Dolphin Research Center’s newest flippered addition is in need of a few helping hands. Thankfully, she has dozens waiting in line.
When DRC staff came to work on the morning of May 31, they were treated to a small miracle in their lagoons: expecting 15-year-old mother Gypsi had given birth to a baby girl overnight.
Though they were overjoyed to finally lay eyes on the calf they had waited a year to meet, their initial reactions were tempered by immediate challenges. As is quite common for first-time dolphin mothers, Gypsi seemed confused as to how to best care for her youngling. The mother and daughter shared a lagoon for a short time with Gypsi’s own 48-year-old mother Tursi, who attempted to guide the calf but was unable to nurse it with the nutrient-rich milk that only her mother could provide.
In an effort to provide the infant with the nutrition and supervision she needed, DRC’s animal care experts elected to move the calf to the facility’s medical pool, a separate habitat that would allow her to be more easily supervised and bottle fed around the clock.
Since the move, the little one has had an endless rotation of animal care staff swimming by her side nearly 24 hours a day, including three-person, three-hour overnight shifts every night – even through last weekend’s tropical storm. Though she’ll venture off on her own at times, her comfort zone is what’s known as the echelon position – swimming slightly beneath the lower body of her caretaker, just as she would ordinarily do with her mother.
Early on, she even allowed trainers to “surf” her, laying on their chests for an easy ride around the surface of her pool. And when she’s tired, she simply cruises into her trainers’ arms and falls asleep for a quick nap.
Nutrition for the calf is one of the team’s main focuses, and though the little one’s mother is not physically present in the pool, Gypsi has pulled her weight in a different capacity. Some may be surprised to learn that as mammals, baby dolphins drink milk from their mothers by curling their specially-designed tongues to create a watertight seal around the nipple in the mother’s mammary slit.
After months of prep work with her trainers leading up to the birth, Gypsi has learned to voluntarily allow the team to extract milk from her mammary glands using gentle suction from a specially-designed dolphin equivalent of a breast pump. Using a combination of this milk and a special infant formula developed by SeaWorld, the baby receives nutrition through a bottle or small tube every 90 minutes, allowing her to take in the necessary fatty calories while still reaping the immune system benefits from her own mother’s milk.
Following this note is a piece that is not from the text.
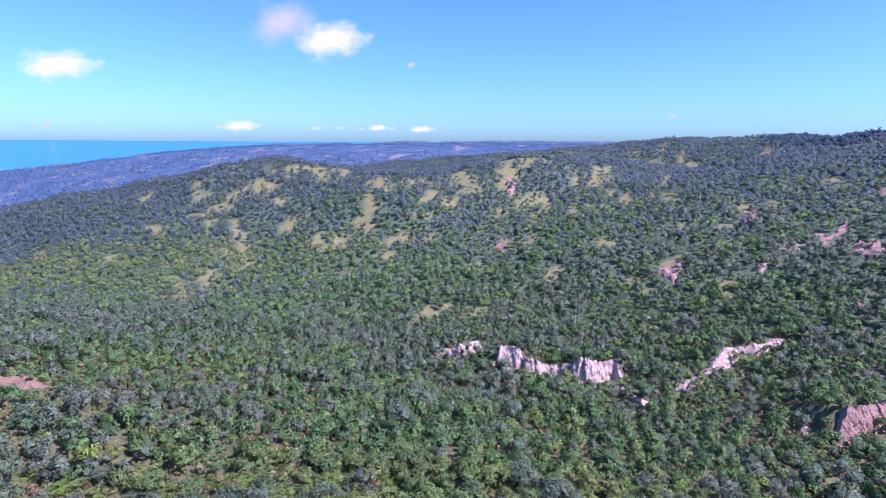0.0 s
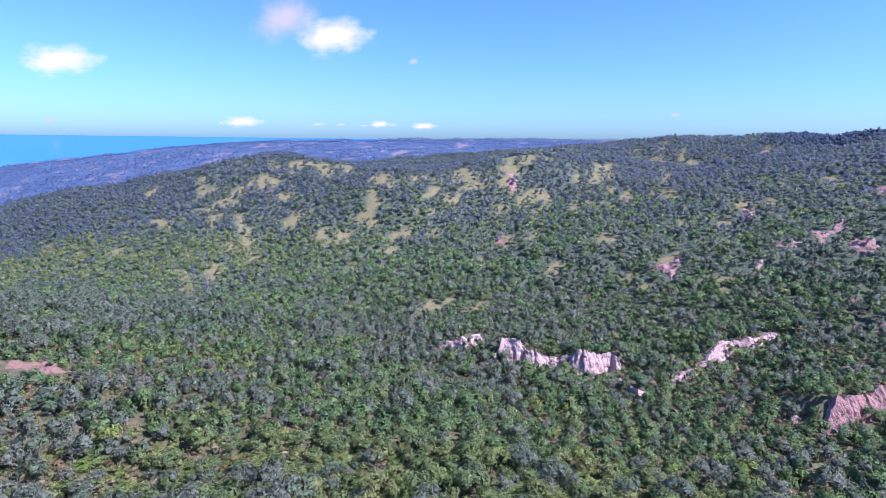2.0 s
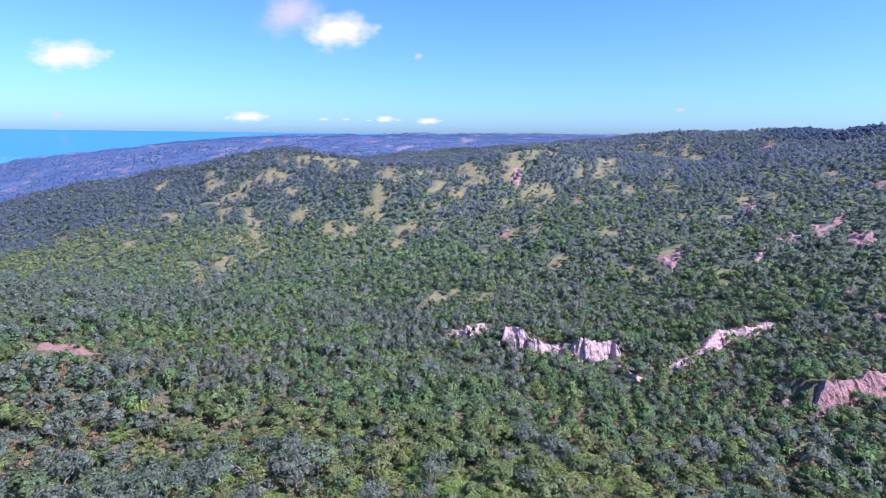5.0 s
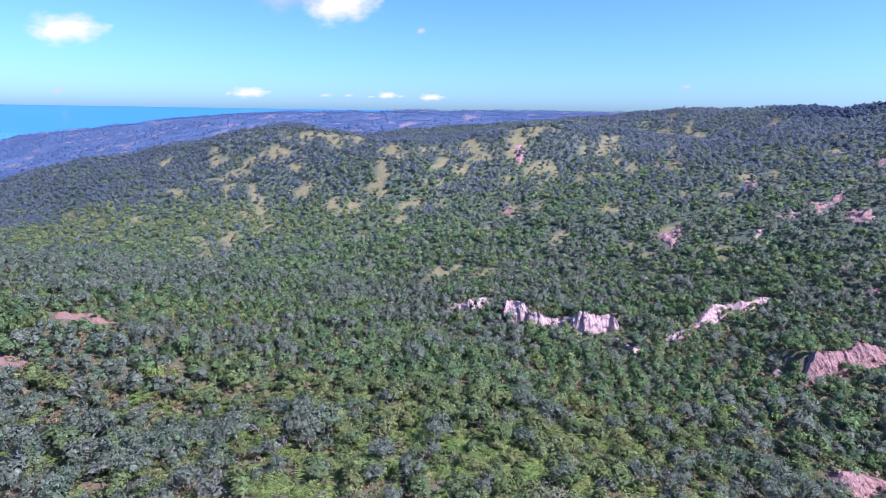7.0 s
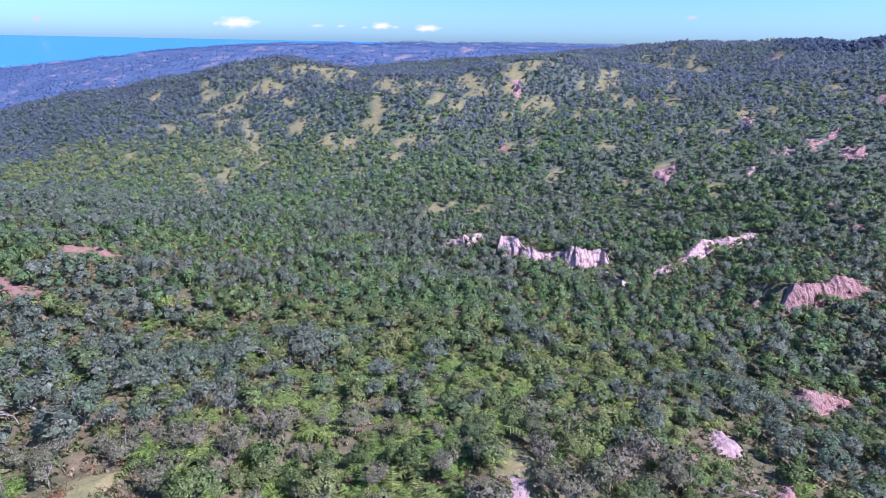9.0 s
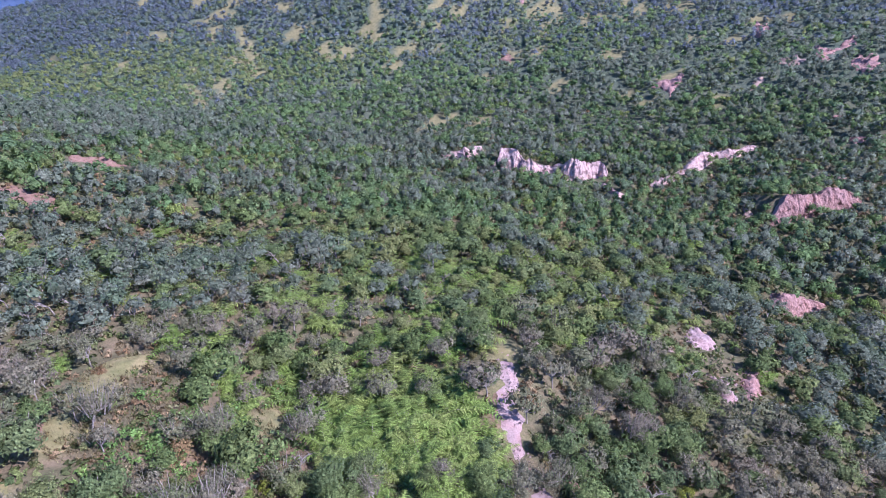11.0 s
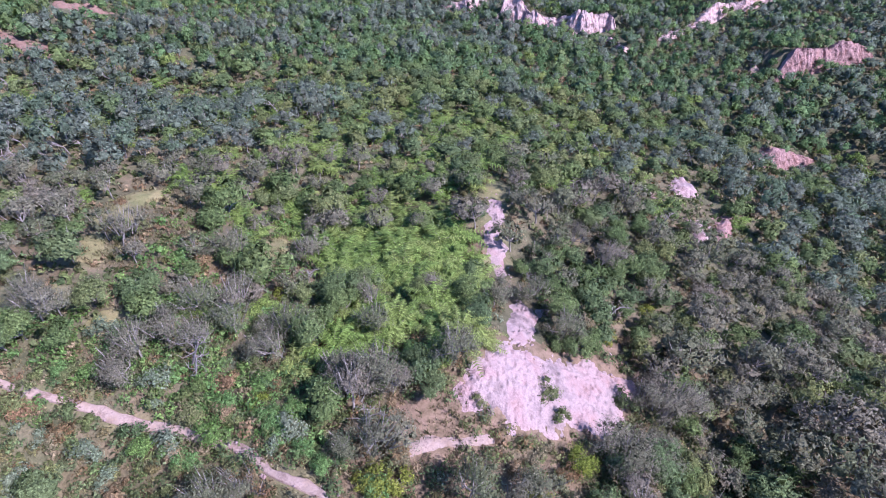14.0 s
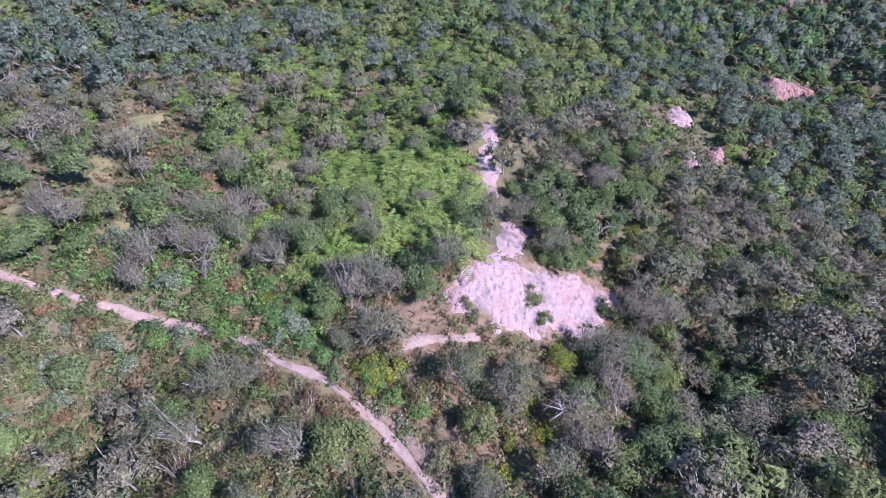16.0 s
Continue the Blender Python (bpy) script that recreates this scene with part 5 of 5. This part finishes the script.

At just 30 pounds, weight gain over her first few weeks and months will prove critical for the youngling.
Though DRC’s cautiously optimistic staff has thrown every possible medical advantage at the baby dolphin, the little one remains in a guarded condition through such a vulnerable period of life. Dolphins experience high mortality rates through the first year in both wild and human care settings, and first-time pregnancies are always considered high risk. Some studies of dolphin life expectancies exclude animals that don’t make it through their first year.
DRC’s veterinary and animal care teams will continue to give the baby her best chance to thrive – a chance she more than likely would not have been afforded in the wild. The center has proven extremely successful in raising dozens of dolphin calves in the past, but the present situation is admittedly a first, even for them.
Thankfully, the team can rely on the experience of staff veterinarian Dr. Scott Gearhart, who has successfully raised neonates in his prior career at SeaWorld. The crew has listened to advice from other facilities that faced similar challenges, and has been more than happy to share its experiences with other organizations to add to the ever-growing knowledge base for newborn cetacean care.
According to CEO Rita Irwin, every day with the calf brings a need for constant reassessment as caretakers work to ensure comfort and efficiency for both Gypsi and her calf during milk collections and bottle feedings. Over the course of this interview, animal care staff elected to increase the frequency of the day’s feedings in order to help the baby pack on some pounds. The team leaves no stone unturned, experimenting with all aspects of her care – right down to, for example, the shape and rigidity of the nipple on her bottle.
With no readily available “cetacean bottle” on the shelves of animal care suppliers, DRC’s crew currently uses a version originally designed for bottle-feeding lambs. Providing just the right length and balance between flexibility and rigidity, the design allows the calf to securely latch on and drink without collapsing the nipple with her surprisingly strong tongue.
Adding round-the-clock care for the little one to the daily operations of a large facility has understandably left the staff exhausted. With at least two months to go until the baby can eat solid food, the crew knows they’re in for the long haul.
And yet, each one of them can’t help but smile as they move through a once-in-a-lifetime opportunity to hand-raise the infant. Getting staff to volunteer for shifts at all hours of the day and night isn’t a problem. But telling them to leave a baby dolphin and get some rest? That’s another story. And according to Irwin, she’d expect nothing less.
“It’s DRC at its finest,” she said. “If we could use every staff member, every single person would volunteer to be in here and help her. We say we’re a family, and when families have someone who needs urgent care, we all rally.”